A Room of One's Own

A Pasqua


Quando ero piccola il giorno di Pasqua era caratterizzato da una serie di riti che gli conferivano un’atmosfera particolare, e un po’ magica.  La sera della vigilia, mia mamma non ci permetteva di accendere il televisore, perché non sarebbe riuscita a sentire quando fossero state ‘slegate’ le campane. Quell' espressione, ‘desligà le campane’, aveva un che di liberatorio, e  ce ne stavamo lì, con le orecchie tese, ad aspettare di sentirle suonare a stormo, e appena ne sentivamo il suono, mamma correva a prendere un po’ d’acqua in una scodella, e dovevamo bagnarci gli occhi, perché era acqua benedetta e ci avrebbe protetto la vista. Poi  faceva il giro della casa, e bagnando la mano nell’acqua, aspergeva ogni stanza perché non vi succedesse nulla di male per tutto l’anno a seguire. La mattina di Pasqua, poi, si mangiavano le uova. Non le uova di cioccolato, le uova sode.Quelle deposte dalle galline nella settimana santa  mia madre le contrassegnava con una  croce, per poterle riconoscere, e la mattina di Pasqua, quando noi ragazzi ci svegliavamo sul tavolo della cucina c’era già il piatto con le uova  cotte.  Le uova  venivano mangiate così, solo con un po’ di sale, per colazione, ed era consuetudine offrirle anche ad eventuali parenti che fossero arrivati in visita.
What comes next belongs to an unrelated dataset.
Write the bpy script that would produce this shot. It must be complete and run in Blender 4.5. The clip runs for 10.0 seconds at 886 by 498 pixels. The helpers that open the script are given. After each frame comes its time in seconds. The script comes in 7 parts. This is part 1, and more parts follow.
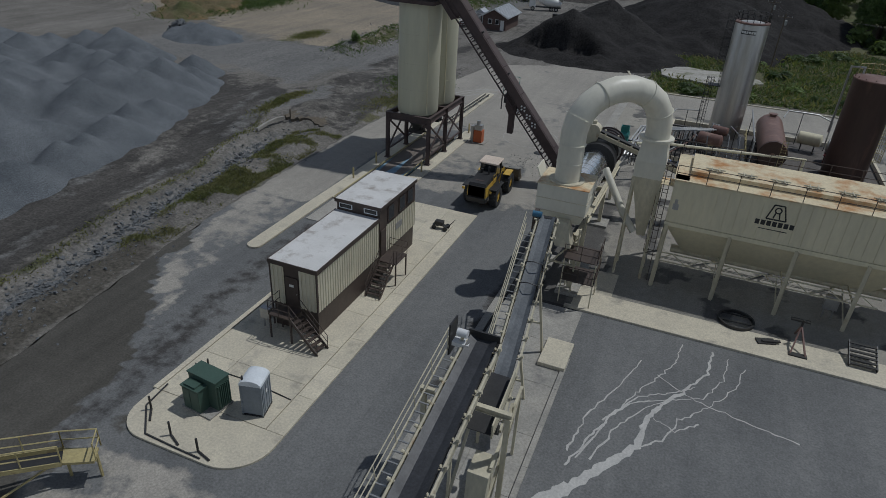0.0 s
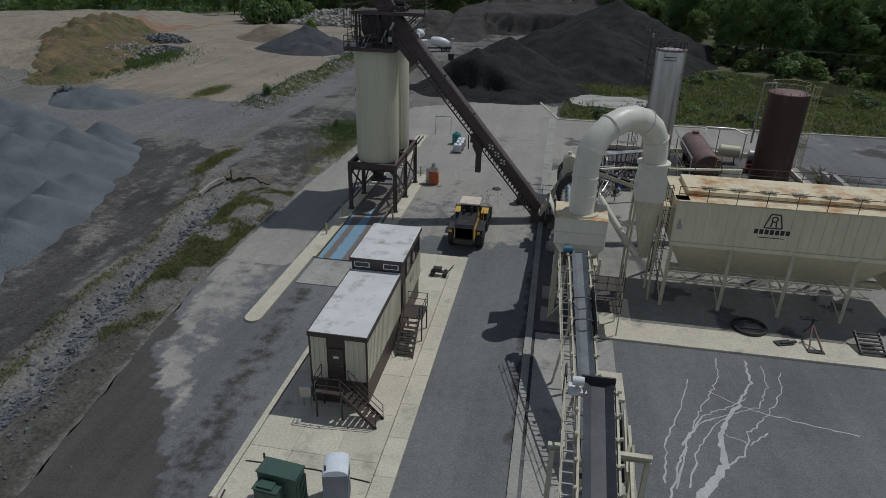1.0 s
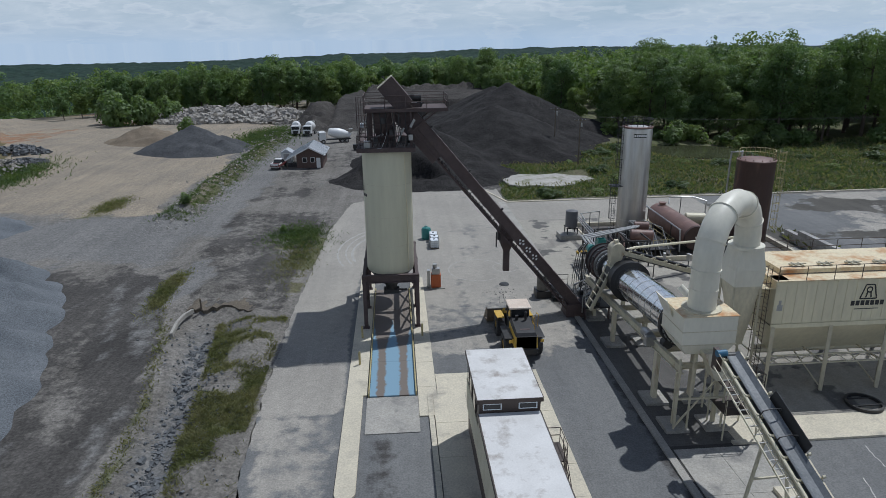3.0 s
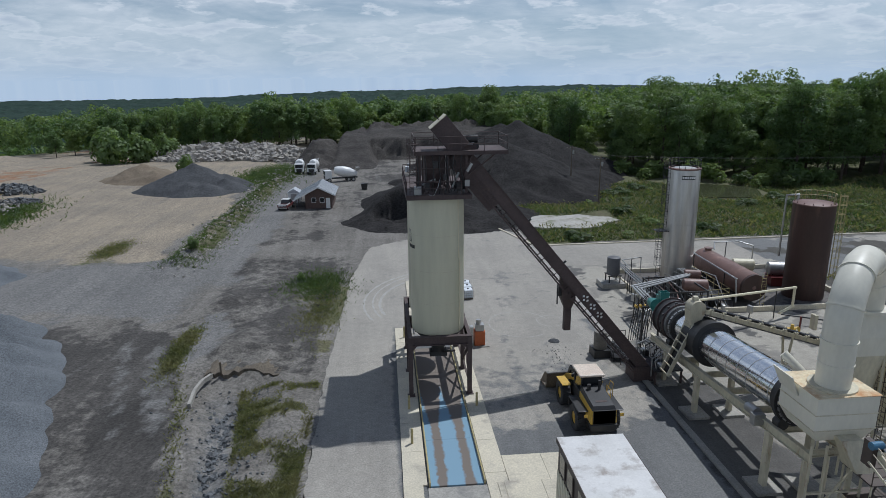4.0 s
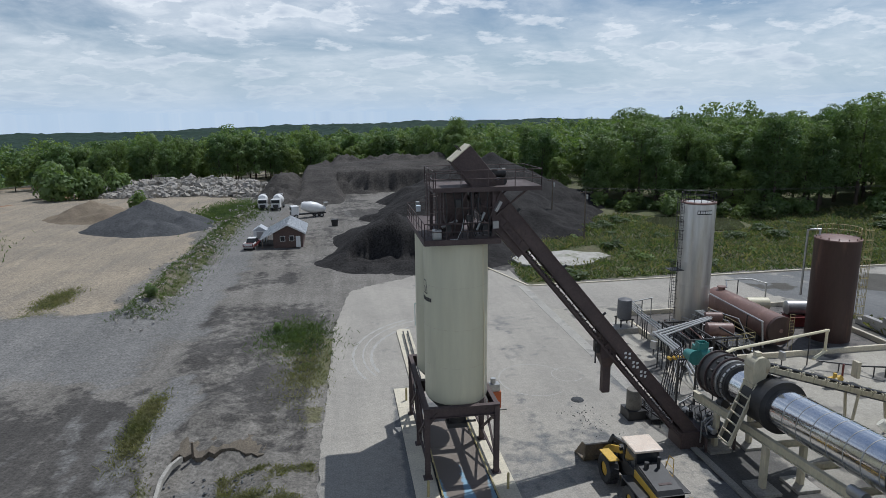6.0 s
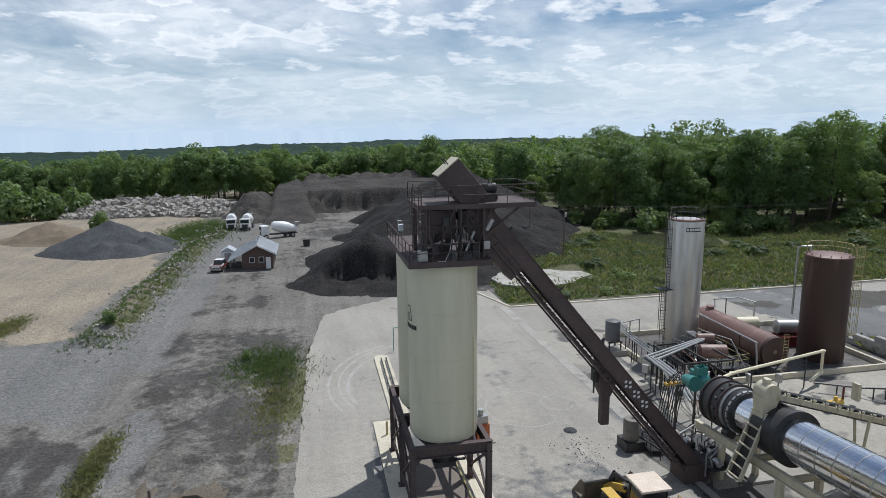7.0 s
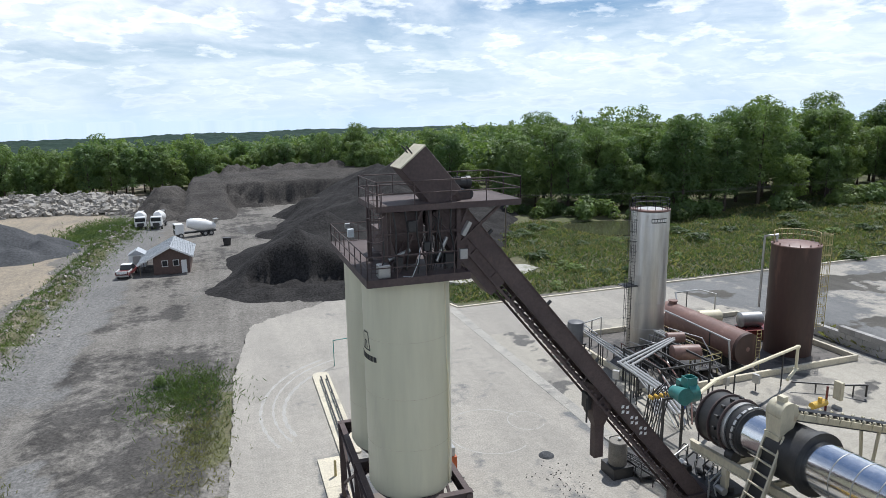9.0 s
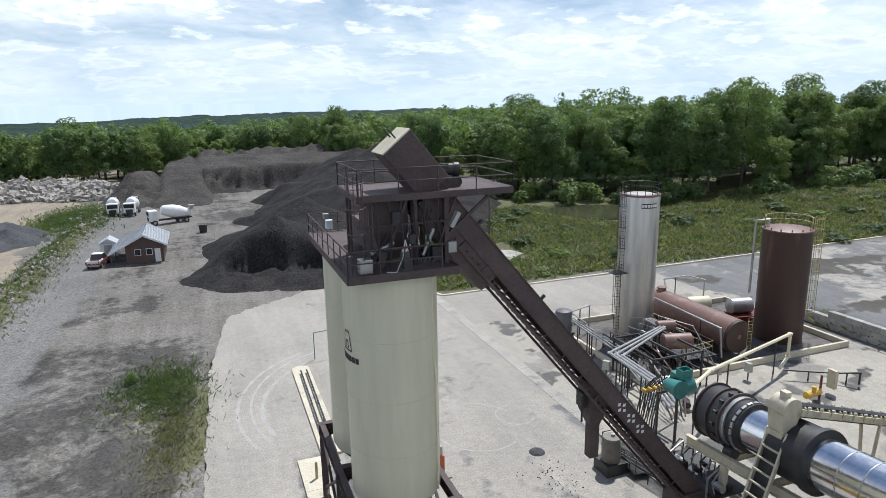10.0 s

Anche in seguito, quando mamma smise di allevare le galline e le uova doveva prenderle al negozio, il rito di mangiar le uova sode la mattina di Pasqua sopravvisse, e solo dopo la morte di papà, questa tradizione andò persa. Ma in qualche anfratto del mio subconscio deve aver agito la reminiscenza di quella consuetudine, se ieri al supermercato ho comperato, senza una necessità apparente, una confezione da dieci uova.           Buona Pasqua a tutti.